The image of Paul Collins, standing with his arms folded, brow furrowed — an inquisitive look just on the fringe of anger — should be a statue someday.
There are few left who even remember a time when that presence, that image, was not a fixture on a South Jersey sideline somewhere every winter.
It’s true that Collins might not be as vocal as he used to be, but he’s still vocal.
He might not have quite as much fire as once did, but he’s still fired up.
“When I don’t have enough energy to do this properly, I won’t coach anymore,” Collins said Thursday night after winning the 800th game of his 46-year coaching carer as his Burlington City boys’ basketball team topped Riverside, 70-49.
Collins has long been the winningest coach in Burlington County history, and he’s second in South Jersey only to St. Augustine’s Paul Rodio, who has 947 wins and counting.
But more than the accolades, Collins is known for that commanding presence. Stoic. Laser-focused. Intense.
When asked what was going through his head during an on-court celebration after the win on Thursday, Collins grinned.
“The state seedings are going through my head,” he said. “This is a nice milestone, but at the same token, you have to be ready for the next day. There’s another game coming up on Tuesday.”
Really, though, Collins did appear to take a moment to soak it in. After the win, his family and friends and current and former players and coaches joined a full-on party at midcourt complete with cake and sandwiches.
He was presented with a commemorative ball and more hugs than he could count.
“Good players make good coaches, and I’ve also had some great assistants along the way,” said Collins, who coached at Willingboro for 30 seasons before moving on to Riverside for six seasons and finally landing at Burlington City in 2010. “I still enjoy coaching, I love practicing, I love the preparation and I love good players.”
Collins talked about the parts of his coaching style that evolved over the years — how he has adapted to a changing game.
“If my team 30 years ago would have taken that many shots that far from the basket, I don’t know if I would’ve lasted a whole game,” Collins said, noting how the game now centers on the three-point shot. “The game’s evolved. If I don’t change with the game, it’ll go right on by you.”
Still, there’s something almost comforting about those aspects of Collins that haven’t changed, even dating back to his time as a three-sport star athlete at the old J.F.K. High School in Willingboro and his time playing for Harry Litwack at Temple.

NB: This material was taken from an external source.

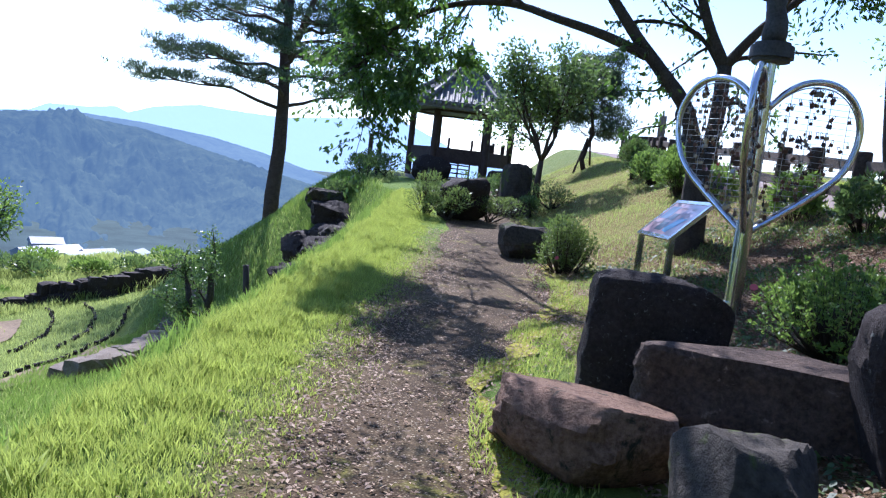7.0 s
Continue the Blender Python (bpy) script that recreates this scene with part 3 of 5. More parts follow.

Generations go by and Collins’ focus doesn’t wane. He’s still roaming the sidelines. Arms still folded, locked into every play.
And don't try telling his players his fire is starting to fade a bit.
“If he could put on his shoes and play, he would,” said Burlington City senior guard DJ Woodbury. “I promise you, he would be at practice ready to play.”
Collins talked about how much he loved being with the players — how much he cherished practice sessions and preparing for games.
Woodbury tried to sum up what a practice is really like under Collins.
“Intense. From 2:45 to 5:30. Intense. Intense. Intense,” he said.
But the first thing that came to Woodbury’s mind when talking about Collins was the life advice Collins bestowed on him, particularly as Woodbury, a Temple recruit for football, was making his own college decision.
“He’s helped with my game, and he’s helped me in growing up and being a man,” Woodbury said.
There will always be that lasting image of Collins roaming a sideline — something every South Jersey hoops fan has encountered. And there will always be the accolades and the hardware — his team, at 19-2, is a two-time defending sectional champion.
But, perhaps more than anything, those life lessons, those relationships that Collins has built, consistently, over half a century, are where his biggest impact lies over 800 wins.